Off The Record #3: Are cognitive biases universal across cultures?

A comparison between Kenyan residents and Western subjects

Written by Nicholas Owsley, research team Jennifer Adhiambo, Esther Owelle, Irene Ngina, Suleiman Amanela.

A short history of biases

Behavioral Economics as a field has grown out of the discovery of several core ‘biases’, many of which were identified in the early 1970s by Nobel Laureate Daniel Kahneman and his co-author Amos Tversky. These biases are identified as a systematic pattern of thinking which deviate from formal logic and influence our judgement and decision-making. Their pioneering work helped to demonstrate that, unlike the neoclassical model of economic decision-making suggests, we, as humans are not rational: we are biased. This discovery, along with numerous additional cognitive biases identified by others since, has formed the backbone of this multidisciplinary field, not to mention the outline of many a pop-science book (Blink, Thinking Fast and Slow, The Power of Habit, etc).

Why context matters

As a Behavioral Science research organisation, we know that context (environment, culture, framing, etc) greatly influences behavior. So how does the context of this research affect the results? The significant majority of work in this field has historically been conducted on a narrow group of people. Arnett (2009) shows that 96% of top psychology findings were conducted on Western samples, more specifically from a subject pool of individuals from Western, Educated, Industrialised, Rich and Democratic (WEIRD) societies (and usually from the top echelons therein). With African samples accounting for a meagre 0.002%, the universality of these findings can be called into question.

What we can do about it

At Busara Center, we believe that only by locally embedding ourselves within a specific context can we build behaviorally-informed solutions. This has formed the basis of our mission, to advance and apply Behavioral Science in pursuit of poverty alleviation, and we do this from our headquarters in Nairobi, Kenya, as well as our offices across the African continent. In 2016 we ran the exact same studies as designed by Kahneman & Tversky in the early 1970s with Kenyan nationals, to understand how biases differ across cultures. What was immediately apparent from our 2016 study was that comprehension was low. Frankly, it doesn’t take a (Behavioral) Scientist to understand why!

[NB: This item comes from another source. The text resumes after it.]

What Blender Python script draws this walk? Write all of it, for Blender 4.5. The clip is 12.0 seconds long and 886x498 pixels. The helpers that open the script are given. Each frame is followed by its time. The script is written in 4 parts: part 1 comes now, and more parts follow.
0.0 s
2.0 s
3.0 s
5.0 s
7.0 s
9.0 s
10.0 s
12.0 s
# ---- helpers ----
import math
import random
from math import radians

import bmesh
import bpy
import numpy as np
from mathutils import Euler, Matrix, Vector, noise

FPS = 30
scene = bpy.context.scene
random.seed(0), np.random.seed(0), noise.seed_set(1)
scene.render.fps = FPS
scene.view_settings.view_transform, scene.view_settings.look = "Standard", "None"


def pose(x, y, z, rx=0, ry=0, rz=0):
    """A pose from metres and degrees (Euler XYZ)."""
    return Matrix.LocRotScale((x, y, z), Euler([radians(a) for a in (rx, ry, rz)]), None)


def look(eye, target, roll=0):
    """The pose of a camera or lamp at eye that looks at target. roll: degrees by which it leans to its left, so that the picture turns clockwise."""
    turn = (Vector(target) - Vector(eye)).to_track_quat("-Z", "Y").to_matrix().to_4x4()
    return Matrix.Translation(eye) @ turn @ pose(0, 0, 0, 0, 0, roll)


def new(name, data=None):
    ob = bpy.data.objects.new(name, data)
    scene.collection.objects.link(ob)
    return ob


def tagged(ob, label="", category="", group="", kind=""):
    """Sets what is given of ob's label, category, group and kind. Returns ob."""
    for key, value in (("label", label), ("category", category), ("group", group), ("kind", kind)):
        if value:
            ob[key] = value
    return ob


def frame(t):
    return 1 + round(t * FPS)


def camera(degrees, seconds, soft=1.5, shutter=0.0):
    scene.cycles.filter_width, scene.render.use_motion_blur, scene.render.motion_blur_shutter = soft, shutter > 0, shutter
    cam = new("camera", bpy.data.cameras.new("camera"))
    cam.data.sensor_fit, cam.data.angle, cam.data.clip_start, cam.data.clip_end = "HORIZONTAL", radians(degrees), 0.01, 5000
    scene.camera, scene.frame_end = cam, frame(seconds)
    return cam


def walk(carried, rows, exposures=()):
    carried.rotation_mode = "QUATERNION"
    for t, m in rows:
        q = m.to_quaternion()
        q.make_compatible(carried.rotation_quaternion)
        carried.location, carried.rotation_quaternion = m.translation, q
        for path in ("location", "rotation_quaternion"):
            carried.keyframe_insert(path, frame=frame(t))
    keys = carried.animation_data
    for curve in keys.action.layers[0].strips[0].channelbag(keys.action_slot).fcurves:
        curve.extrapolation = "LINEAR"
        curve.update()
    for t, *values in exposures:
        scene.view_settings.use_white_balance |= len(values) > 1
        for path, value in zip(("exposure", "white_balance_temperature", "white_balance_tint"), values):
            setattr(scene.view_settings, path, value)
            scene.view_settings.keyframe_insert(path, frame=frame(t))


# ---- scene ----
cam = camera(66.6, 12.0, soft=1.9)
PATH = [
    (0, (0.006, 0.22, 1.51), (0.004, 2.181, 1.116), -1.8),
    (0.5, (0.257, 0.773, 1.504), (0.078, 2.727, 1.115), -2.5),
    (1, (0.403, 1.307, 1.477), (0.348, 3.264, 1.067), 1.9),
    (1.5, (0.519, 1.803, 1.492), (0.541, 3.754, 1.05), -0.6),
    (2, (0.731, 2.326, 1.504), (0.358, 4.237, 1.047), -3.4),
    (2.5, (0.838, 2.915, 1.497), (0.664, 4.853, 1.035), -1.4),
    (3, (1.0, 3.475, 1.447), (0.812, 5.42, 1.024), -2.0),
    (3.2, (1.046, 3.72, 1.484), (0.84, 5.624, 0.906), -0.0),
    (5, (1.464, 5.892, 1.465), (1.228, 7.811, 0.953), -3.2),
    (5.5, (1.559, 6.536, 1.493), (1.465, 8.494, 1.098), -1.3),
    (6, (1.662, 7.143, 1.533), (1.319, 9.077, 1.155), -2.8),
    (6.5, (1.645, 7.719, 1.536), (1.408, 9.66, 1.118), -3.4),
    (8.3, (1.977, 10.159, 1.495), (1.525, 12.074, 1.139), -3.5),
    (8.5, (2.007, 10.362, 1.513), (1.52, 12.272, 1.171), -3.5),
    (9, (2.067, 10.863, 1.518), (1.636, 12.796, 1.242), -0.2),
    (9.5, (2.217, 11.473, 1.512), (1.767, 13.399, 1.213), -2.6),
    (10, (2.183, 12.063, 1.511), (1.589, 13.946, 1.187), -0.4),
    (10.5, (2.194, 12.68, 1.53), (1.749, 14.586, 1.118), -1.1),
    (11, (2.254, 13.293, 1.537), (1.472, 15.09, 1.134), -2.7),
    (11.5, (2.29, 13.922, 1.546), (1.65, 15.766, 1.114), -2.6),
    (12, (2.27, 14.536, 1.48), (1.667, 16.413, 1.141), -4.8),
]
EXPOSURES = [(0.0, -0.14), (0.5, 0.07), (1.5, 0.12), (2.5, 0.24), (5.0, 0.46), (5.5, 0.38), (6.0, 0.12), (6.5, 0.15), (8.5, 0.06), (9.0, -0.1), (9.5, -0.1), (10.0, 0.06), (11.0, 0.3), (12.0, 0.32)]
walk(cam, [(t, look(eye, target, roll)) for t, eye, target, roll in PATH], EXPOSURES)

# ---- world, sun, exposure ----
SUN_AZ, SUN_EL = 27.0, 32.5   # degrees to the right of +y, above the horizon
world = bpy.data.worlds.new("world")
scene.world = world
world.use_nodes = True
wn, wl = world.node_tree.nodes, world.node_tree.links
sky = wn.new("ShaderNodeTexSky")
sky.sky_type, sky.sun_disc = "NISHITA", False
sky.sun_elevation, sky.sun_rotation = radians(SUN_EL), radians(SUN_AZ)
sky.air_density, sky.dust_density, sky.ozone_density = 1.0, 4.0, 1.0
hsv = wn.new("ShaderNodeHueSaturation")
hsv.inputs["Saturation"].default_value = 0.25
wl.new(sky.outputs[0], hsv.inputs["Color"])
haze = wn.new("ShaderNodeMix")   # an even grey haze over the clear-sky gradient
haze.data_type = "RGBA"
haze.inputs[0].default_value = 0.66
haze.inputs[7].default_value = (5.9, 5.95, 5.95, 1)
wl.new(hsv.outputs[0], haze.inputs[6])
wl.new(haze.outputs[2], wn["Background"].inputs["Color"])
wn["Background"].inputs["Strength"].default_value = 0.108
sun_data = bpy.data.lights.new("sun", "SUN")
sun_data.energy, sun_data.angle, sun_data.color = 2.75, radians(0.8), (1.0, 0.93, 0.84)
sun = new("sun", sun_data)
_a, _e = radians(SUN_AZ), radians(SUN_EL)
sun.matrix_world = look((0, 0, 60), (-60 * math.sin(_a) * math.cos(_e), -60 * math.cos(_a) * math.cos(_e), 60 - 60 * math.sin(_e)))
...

The measure for one of the biases, the ‘Decoy Effect’ asks Kibera residents, a low-income neighbourhood in Nairobi, to make a purchasing decision on different subscriptions to “The Economist” magazine. The subscription amount is three times greater than their average monthly wage. Another measure asks respondents to select the statement most likely to characterize Linda, 31 years old, single, outspoken and a philosophy major who participated in anti-nuclear demonstrations… Not exactly a standard profile you would meet in Kenya.

And, if the examples are not recognizable, the hypothesized psychological processes are not engaged because the decision is so different, making our results “null”.

Contextualisation of biases

Having identified the three most problematic biases in the 2016 study regarding comprehension, we set out to contextualise them, adjusting elements of the problems to make them recognizable while maintaining the key psychological components of the original problems.

[Hover your mouse over each box for more information. You will find the research design, the expected bias, and the specific results of both the contextualized and original measures.]

How we tested the contextualised versions

To test whether results substantially differ between the original measure and the contextual measure, field staff surveyed 409 respondents from the Kibera informal settlement (the same population group as the Kenyan low-income group from the 2016 study) using tablets to collect data. Respondents were randomly assigned to either the contextualised or original version of each measure at the individual-measure level.


For all three measures, there were no significant differences in ‘bias’ (our key outcome) between the contextualized and original versions. However, for the Linda-Mary Problem and the Decoy Effect, the contextualized versions showed significant reductions in ‘unusual’ response patterns, suggesting that these measures worked better.

Decoy effect measure (right) — Linda/Mary measure (left)

Taken together, the results suggests that adjusting measures and accompanying explanations to the local context can produce important gains in comprehension, and produce better quality findings. From these findings, Low-income Kenyans indeed seem more ‘rational’ in both moral reasoning and the effect of a decoy than typical WEIRD samples, but similarly prone to the ‘Representativeness Heuristic’ in the Linda-Mary Problem.

Given the findings of limited bias, and the persistent selection of the decoy even in the contextualised version of this measure, it might be useful to next develop measures that are not simply contextualised versions of Western studies, but that develop entirely Kenyan versions of the measures of these underlying psychological mechanisms. Thinking even further afield, for this group, we might simply be looking at the wrong biases entirely.